• Recorded data
════════════════════
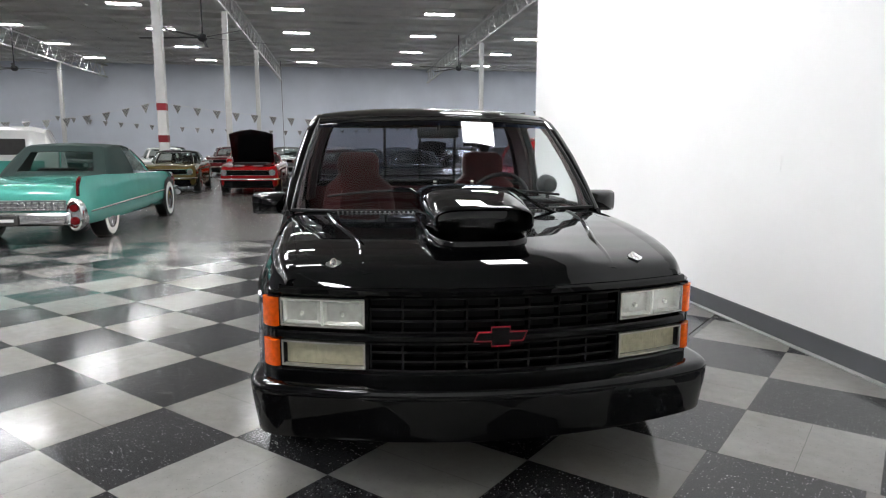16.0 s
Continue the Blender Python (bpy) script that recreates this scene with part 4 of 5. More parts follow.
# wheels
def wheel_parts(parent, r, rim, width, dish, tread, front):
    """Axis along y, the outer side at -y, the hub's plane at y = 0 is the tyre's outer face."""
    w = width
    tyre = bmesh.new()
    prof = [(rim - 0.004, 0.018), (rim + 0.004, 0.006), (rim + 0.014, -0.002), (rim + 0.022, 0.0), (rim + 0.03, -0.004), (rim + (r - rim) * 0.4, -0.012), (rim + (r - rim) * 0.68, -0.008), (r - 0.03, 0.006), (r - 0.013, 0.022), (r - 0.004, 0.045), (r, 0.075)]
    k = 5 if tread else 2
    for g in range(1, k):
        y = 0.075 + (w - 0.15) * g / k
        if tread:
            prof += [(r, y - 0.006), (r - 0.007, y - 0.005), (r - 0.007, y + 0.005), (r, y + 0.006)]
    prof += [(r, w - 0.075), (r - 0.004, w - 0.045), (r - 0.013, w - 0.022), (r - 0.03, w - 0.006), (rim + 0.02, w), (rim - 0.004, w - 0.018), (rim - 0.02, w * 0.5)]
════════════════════
• Challenge
Output the material word for word, omitting its pictures.

• Written answer
16.0 s
Continue the Blender Python (bpy) script that recreates this scene with part 4 of 5. More parts follow.
# wheels
def wheel_parts(parent, r, rim, width, dish, tread, front):
    """Axis along y, the outer side at -y, the hub's plane at y = 0 is the tyre's outer face."""
    w = width
    tyre = bmesh.new()
    prof = [(rim - 0.004, 0.018), (rim + 0.004, 0.006), (rim + 0.014, -0.002), (rim + 0.022, 0.0), (rim + 0.03, -0.004), (rim + (r - rim) * 0.4, -0.012), (rim + (r - rim) * 0.68, -0.008), (r - 0.03, 0.006), (r - 0.013, 0.022), (r - 0.004, 0.045), (r, 0.075)]
    k = 5 if tread else 2
    for g in range(1, k):
        y = 0.075 + (w - 0.15) * g / k
        if tread:
            prof += [(r, y - 0.006), (r - 0.007, y - 0.005), (r - 0.007, y + 0.005), (r, y + 0.006)]
    prof += [(r, w - 0.075), (r - 0.004, w - 0.045), (r - 0.013, w - 0.022), (r - 0.03, w - 0.006), (rim + 0.02, w), (rim - 0.004, w - 0.018), (rim - 0.02, w * 0.5)]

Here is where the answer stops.